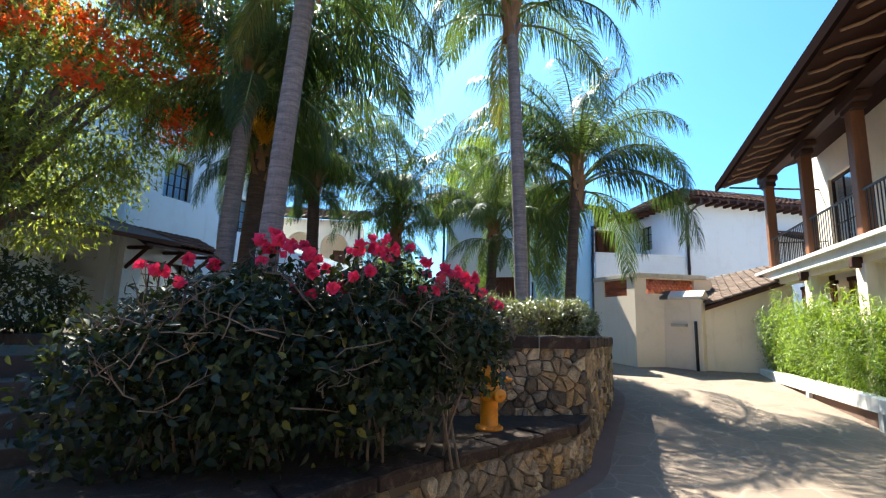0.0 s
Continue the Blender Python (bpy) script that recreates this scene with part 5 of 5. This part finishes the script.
# ---- trees ----
def limb_tree(name, at, blobs, leaf, leafsize, n, mat, label, flowers=None, seed=1, trunk=0.14):
    rng = np.random.default_rng(seed)
    rnd = random.Random(seed)
    e = empty(name, at, label, "tree")
    base = Vector(at)
    bm = bmesh.new()
    cz = min(b[2] for b in blobs) - 0.3
    fork = Vector((base.x * 0.5 + blobs[0][0] * 0.5, base.y * 0.5 + blobs[0][1] * 0.5, max(cz, base.z + 0.8)))
    tube(bm, [base - Vector((0, 0, 0.1)), base.lerp(fork, 0.5) + Vector((0.06, -0.05, 0)), fork], [trunk * 1.2, trunk, trunk * 0.85], 10)
    wpart("trunk", bm, M_TWIG, e)
    for b in blobs:
        for k in range(4 if len(blobs) < 20 else 1):
            tip = Vector((b[0] + rnd.uniform(-0.6, 0.6) * b[3], b[1] + rnd.uniform(-0.6, 0.6) * b[4], b[2] + rnd.uniform(-0.2, 0.7) * b[5]))
            mid = fork.lerp(tip, 0.5) + Vector((rnd.uniform(-0.3, 0.3), rnd.uniform(-0.3, 0.3), rnd.uniform(0.0, 0.4)))
            bm = bmesh.new()
            tube(bm, [fork, mid, tip], [trunk * 0.5, trunk * 0.3, trunk * 0.08], 6)
            wpart("limb", bm, M_TWIG, e)
    pts, out = shell_points(rng, n, blobs, 0.55)
    m = len(pts)
    d = out * 0.5 + rand_dirs(rng, m) + np.array([0, 0, -0.35])
    wpart("crown", leaf_mesh("crown", pts, d, rand_dirs(rng, m) * 0.6 + np.array([0, 0, 1.0]), rng.uniform(0.7, 1.3, m) * leaf, rng.uniform(0.7, 1.3, m) * leafsize, mat, 0.2, 0.2), None, e)
    if flowers:
        for i in range(flowers[0]):
            b = rnd.choice([v for v in blobs if v[2] > 4.8])
            th, ph = rnd.uniform(-2.2, 1.6), rnd.uniform(0.3, 1.6)
            c = np.array((b[0] + b[3] * math.cos(th) * math.sin(ph), b[1] + b[4] * math.sin(th) * math.sin(ph), b[2] + b[5] * math.cos(ph)))
            q = 60
            pp = c + rng.normal(size=(q, 3)) * np.array([0.14, 0.14, 0.05])
            wpart("blossom", leaf_mesh("blossom", pp, rand_dirs(rng, q) + np.array([0, 0, 0.4]), rand_dirs(rng, q), 0.10, 0.06, flowers[1]), None, e, "orange-red blossom cluster")
    return e


limb_tree("flame_tree", (-10.2, 2.6, 1.4), [(-7.9, 3.9, 5.0, 1.4, 1.6, 1.5), (-8.3, 4.2, 6.9, 1.7, 1.7, 1.6), (-9.4, 3.0, 5.6, 1.7, 1.8, 1.9), (-8.9, 2.4, 4.2, 1.4, 1.4, 0.9), (-7.4, 4.6, 6.2, 0.9, 1.0, 1.1), (-9.6, 2.0, 7.2, 1.8, 1.8, 1.6), (-8.2, 3.6, 4.0, 1.5, 1.5, 0.8), (-10.5, 3.5, 4.3, 1.6, 1.6, 0.9), (-8.1, 3.5, 3.2, 1.2, 1.2, 0.6), (-9.2, 2.2, 3.1, 1.2, 1.2, 0.7)], 0.12, 0.036, 60000, M_TREE, "feathery green tree with orange-red blossoms", (120, M_ORANGE), 4, 0.16)
limb_tree("garden_shrub", (-8.3, 2.4, 1.4), [(-8.3, 2.4, 2.0, 0.9, 0.9, 0.8), (-7.5, 3.3, 1.9, 0.8, 0.8, 0.6), (-9.0, 1.5, 2.2, 0.9, 0.9, 0.9)], 0.12, 0.05, 9000, M_BUSH, "dark leafy shrub in deep shade below a tree", None, 12, 0.05)
limb_tree("lime_tree", (-5.2, 22.0, 0.9), [(-6.3, 22.0, 10.4, 1.2, 1.2, 1.1), (-5.6, 22.3, 9.0, 1.3, 1.2, 1.2), (-6.8, 22.0, 9.0, 1.2, 1.2, 1.2)], 0.16, 0.09, 9000, M_LIME, "bright yellow-green tree behind houses", None, 6, 0.14)
limb_tree("small_tree", (-9.6, 19.2, 1.4), [(-9.6, 19.1, 3.6, 0.9, 0.9, 1.2), (-9.9, 19.5, 4.6, 0.8, 0.8, 0.8), (-9.2, 19.0, 2.7, 0.8, 0.7, 0.8), (-8.7, 19.4, 3.4, 0.8, 0.8, 1.2), (-8.2, 19.3, 2.8, 0.7, 0.7, 0.9)], 0.13, 0.055, 14000, M_TREE, "leafy green garden tree", None, 9, 0.08)


# ---- hydrant ----
def hydrant():
    e = empty("fire_hydrant", (-0.93, 4.11, 0.70), "yellow-orange enamelled fire hydrant on a stone ledge", "hydrant")
    e.scale = (1.14, 1.14, 0.975)
    bm = bmesh.new()
    lathe(bm, [(0.125, 0.0), (0.125, 0.025), (0.085, 0.035), (0.08, 0.06), (0.078, 0.40), (0.088, 0.41), (0.088, 0.44), (0.075, 0.45)], 24)
    part("barrel", bm, M_HYD, e)
    bm = bmesh.new()
    lathe(bm, [(0.075, 0.45), (0.083, 0.47), (0.083, 0.545), (0.092, 0.55), (0.092, 0.575), (0.082, 0.585), (0.074, 0.615), (0.070, 0.66), (0.058, 0.682), (0.022, 0.69)], 24)
    part("bonnet", bm, M_HYD, e)
    bm = bmesh.new()
    lathe(bm, [(0.024, 0.685), (0.022, 0.70), (0.012, 0.705)], 5)
    part("operating_nut", bm, M_HYD, e)
    for a, r, L in ((-38, 0.060, 0.165), (200, 0.050, 0.19), (14, 0.026, 0.17), (-84, 0.068, 0.105)):
        d = Vector((math.cos(radians(a)), math.sin(radians(a)), 0))
        bm = bmesh.new()
        q = Vector((0, 0, 0.51 if r < 0.06 else 0.36))
        m = Matrix.Translation(q) @ d.to_track_quat("Z", "Y").to_matrix().to_4x4()
        lathe(bm, [(r * 0.85, 0.05), (r * 0.85, L - 0.05), (r * 1.1, L - 0.045), (r * 1.1, L - 0.005), (r * 0.7, L), (0.018, L + 0.004), (0.016, L + 0.03)], 16, m)
        part("nozzle", bm, M_HYD, e)
    for k in range(8):
        a = math.pi / 4 * k
        bm = bmesh.new()
        lathe(bm, [(0.011, 0.02), (0.011, 0.04)], 6, pose(0.105 * math.cos(a), 0.105 * math.sin(a), 0))
        part("bolt", bm, M_HYD, e)
    bm = bmesh.new()
    tube(bm, [(0.14, -0.02, 0.49), (0.13, -0.06, 0.40), (0.10, -0.05, 0.34), (0.085, -0.02, 0.42)], 0.006, 5)
    part("chain", bm, M_IRON, e, "thin rusty chain")


hydrant()


def dry_sheath(at, turn):
    """A curled dry palm leaf base lying on the wall."""
    bm = bmesh.new()
    rows = []
    for k in range(9):
        t = k / 8
        w = 0.055 * math.sin(math.pi * (0.12 + 0.83 * t)) + 0.006
        c = Vector((0.34 * t, 0.03 * math.sin(3 * t), 0.012 + 0.16 * t ** 2.2))
        curl = 0.5 + 0.8 * t
        rows.append([bm.verts.new(c + Vector((0, w * q, w * curl * q * q))) for q in (-1, -0.5, 0, 0.5, 1)])
    for a, b in zip(rows, rows[1:]):
        for q in range(4):
            bm.faces.new((a[q], a[q + 1], b[q + 1], b[q]))
    bmesh.ops.solidify(bm, geom=bm.faces[:], thickness=0.006)
    tube(bm, [(0.33, 0.0, 0.16), (0.40, 0.015, 0.20), (0.45, 0.0, 0.205)], [0.008, 0.006, 0.003], 6)
    ob = tagged(as_object("dry_palm_sheath", bm, M_BOOT), "curled dry brown palm sheath on a wall cap", "dry leaf")
    ob.matrix_basis = pose(*at, 0, 0, turn) @ Matrix.Scale(0.72, 4)


dry_sheath((0.06, 8.68, cap_z(8.7) - 0.002), 112)


# ---- stones of the retaining walls ----
def clip(poly, p, q):
    """Keep the side of a polygon that is nearer to p than to q."""
    mx, my, nx, ny = (p[0] + q[0]) / 2, (p[1] + q[1]) / 2, q[0] - p[0], q[1] - p[1]
    out = []
    for i, a in enumerate(poly):
        b = poly[(i + 1) % len(poly)]
        da, db = (a[0] - mx) * nx + (a[1] - my) * ny, (b[0] - mx) * nx + (b[1] - my) * ny
        if da <= 0:
            out.append(a)
        if da * db < 0:
            t = da / (da - db)
            out.append((a[0] + (b[0] - a[0]) * t, a[1] + (b[1] - a[1]) * t))
    return out


def stones(parent, path, zlo, zhi, dx, dz, seed, reach=99.0):
    """Irregular stones that fill the face of a curved wall, each with its own edges and depth."""
    rnd = random.Random(seed)
    S = path[-1][4]
    H = max(zhi(p[1]) - zlo(p[1]) for p in path)
    seeds = []
    rest = bmesh.new()
    for j in range(int(H / dz) + 1):
        for i in range(int(S / dx) + 1):
            if rnd.random() < 0.22:
                continue
            seeds.append(((i + 0.5 * (j % 2) + rnd.uniform(-0.1, 1.1)) * dx, (j + rnd.uniform(-0.05, 1.05)) * dz))
            if rnd.random() < 0.22:
                seeds.append(((i + rnd.uniform(0, 1)) * dx, (j + rnd.uniform(0, 1)) * dz))
    for p in seeds:
        x, y, nx, ny = at_path(path, p[0])
        lo, hi = zlo(y), zhi(y)
        h = hi - lo
        if p[1] > h or p[0] > S:
            continue
        poly = [(max(0, p[0] - 0.35), max(0, p[1] - 0.3)), (min(S, p[0] + 0.35), max(0, p[1] - 0.3)), (min(S, p[0] + 0.35), min(h, p[1] + 0.3)), (max(0, p[0] - 0.35), min(h, p[1] + 0.3))]
        for q in seeds:
            if q is not p and abs(q[0] - p[0]) < 0.6 and abs(q[1] - p[1]) < 0.5:
                poly = clip(poly, p, q)
                if len(poly) < 3:
                    break
        if len(poly) < 3:
            continue
        c = (sum(v[0] for v in poly) / len(poly), sum(v[1] for v in poly) / len(poly))
        size = max(math.dist(v, c) for v in poly)
        if size < 0.045:
            continue
        # round the corners a little
        ring = []
        for k, v in enumerate(poly):
            a, b = poly[k - 1], poly[(k + 1) % len(poly)]
            for w in (a, b):
                t = min(0.18, 0.010 / max(0.03, math.dist(v, w)))
                ring.append((v[0] + (w[0] - v[0]) * t, v[1] + (w[1] - v[1]) * t))
        # uneven sides
        rough_ring = []
        for k, v in enumerate(ring):
            w = ring[(k + 1) % len(ring)]
            rough_ring.append(v)
            if math.dist(v, w) > 0.05:
                u = rnd.uniform(0.35, 0.65)
                g = rnd.uniform(-0.03, 0.14)
                mx, my = v[0] + (w[0] - v[0]) * u, v[1] + (w[1] - v[1]) * u
                rough_ring.append((mx + (c[0] - mx) * g, my + (c[1] - my) * g))
        ring = rough_ring
        joint = 0.0065 / size
        proud = rnd.uniform(0.02, 0.065)
        tilt = (rnd.uniform(-0.2, 0.2), rnd.uniform(-0.2, 0.2))
        single = p[0] < reach
        bm = bmesh.new() if single else rest
        rows = []
        for sc, d in ((1 - joint, -0.03), (1 - joint * 1.4, proud * 0.45), (0.90 - joint, proud * 0.95), (0.5, proud)):
            row = []
            for v in ring:
                s, z = c[0] + (v[0] - c[0]) * sc, c[1] + (v[1] - c[1]) * sc
                px, py, ax, ay = at_path(path, s)
                dd = d + (tilt[0] * (s - c[0]) + tilt[1] * (z - c[1]) + rnd.uniform(-0.008, 0.008) if d > 0 else 0)
                row.append(bm.verts.new((px + ax * dd, py + ay * dd, zlo(py) + z)))
            rows.append(row)
        for r0, r1 in zip(rows, rows[1:]):
            for k in range(len(ring)):
                bm.faces.new((r0[k], r0[(k + 1) % len(ring)], r1[(k + 1) % len(ring)], r1[k]))
        bm.faces.new(rows[-1])
        if single:
            part("stone", bm, M_STONE, parent)
    if rest.faces:
        tagged(part("far_stones", rest, M_STONE_I, parent), kind="stuff")
    else:
        rest.free()


stones(retaining_wall, P_CURVE, lambda y: ground_z(y) - 0.02, lambda y: cap_z(y) - 0.15, 0.155, 0.12, 3, 3.6)
stones(front_wall, P_FRONT, lambda y: 0.64, lambda y: cap_z(y) - 0.15, 0.145, 0.11, 5)
stones(ledge_wall, P_LEDGE, lambda y: ground_z(y) - 0.04, lambda y: 0.585, 0.15, 0.11, 6)
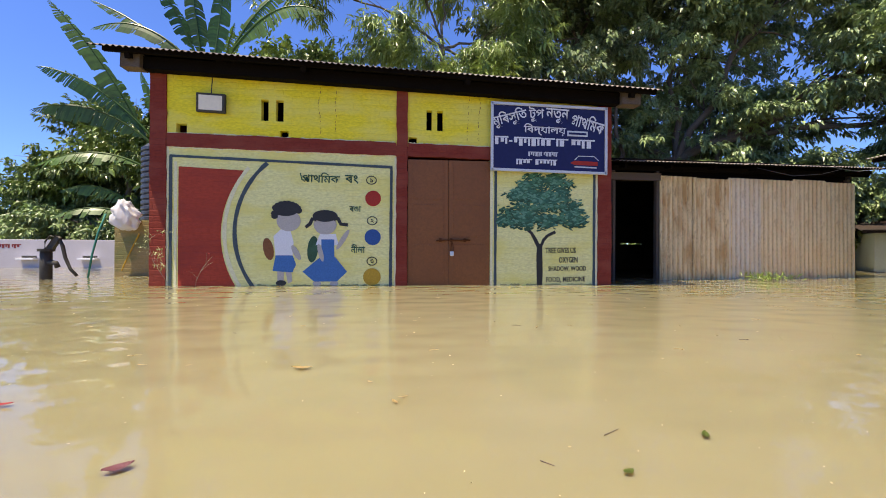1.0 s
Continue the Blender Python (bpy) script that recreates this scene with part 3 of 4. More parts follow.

┄┄┄┄┄┄┄┄┄┄

Some lines of the records may hold the word "that". How many do? Answer with a number and nothing else.

» SOLUTION TO THE PROBLEM
4